Le directeur général des élections du Canada, Jean-Pierre Kingsley, a décrit au Comité le succès considérable de la Mission internationale d'évaluation des élections en Haïti (MIEEH) en compagnie de M. Jacques Bernard, directeur général du Conseil électoral provisoire d'Haïti, qui a aussi dépeint les efforts du pays, en collaboration avec ses partenaires de la communauté internationale, pour créer une autorité électorale haïtienne permanente, fonctionnelle et viable. M. Kingsley a dit avoir bon espoir que cela puisse se faire : «  À mon avis, il faudrait peut-être une année de partenariat de plus avec l'autorité électorale haïtienne — si elle est établie — pour pouvoir dire qu'il n'est plus nécessaire d'assurer un soutien externe, sauf peut-être un soutien financier par d'autres moyens, etc.29  »

Un des premiers soucis du Comité est que les infrastructures électorales mises en place soient maintenues et consolidées. Et pour continuer à nourrir des idéaux démocratiques, le Comité estime également qu’il faudrait faire comprendre aux citoyens, aux partis politiques et aux députés la valeur et les principes de la représentation parlementaire.

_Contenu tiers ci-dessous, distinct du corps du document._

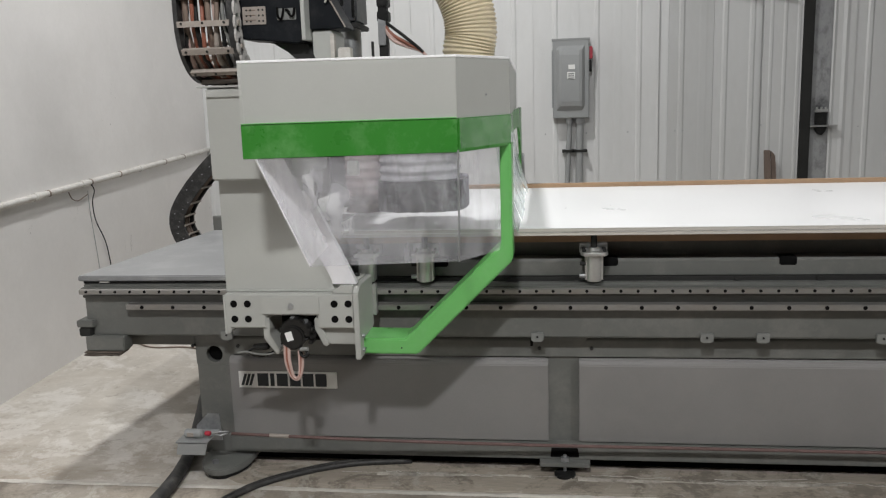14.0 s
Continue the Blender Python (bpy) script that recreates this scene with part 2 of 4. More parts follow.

Par elles-mêmes, toutefois, les élections ne peuvent que créer une occasion de changement. Il faut aujourd'hui faire bien plus pour opérer les changements fondamentaux nécessaires. Même si le parti Lespwa (L’Espoir) du président Préval ne jouit pas de la majorité parmi les 18 partis politiques représentés au Parlement, il a su former un gouvernement de coalition dirigé par le premier ministre Jacques-Édouard Alexis et d'un conseil des ministres composé de membres de six partis différents. Le programme du gouvernement, annoncé par le premier ministre lors de son inauguration le 6 juin 2006, comporte quatre grandes priorités : la sécurité pour les Haïtiens et l'accès à la justice; l'élargissement de l'accès aux services publics minimum et aux chances économiques; l'inclusion démocratique, le dialogue et la réconciliation. Le Comité convient avec les témoins de la nécessité pour les bailleurs de fonds d'agir rapidement pour soutenir les efforts du nouveau gouvernement dans tous ces domaines.

Assurer la sécurité et la justice

Le plus grand défi qui se présente au nouveau président René Préval et à la Mission de paix des Nations Unies (MINUSTAH) est la sécurité. Le démantèlement des gangs et l’exécution d’une importante réforme de la police sont essentiels à l’atteinte des principaux objectifs de la nouvelle administration dans différents domaines, depuis la réforme de l’enseignement jusqu’à la gouvernance, en passant par les infrastructures, les investissements du secteur privé, l’emploi et l’agriculture.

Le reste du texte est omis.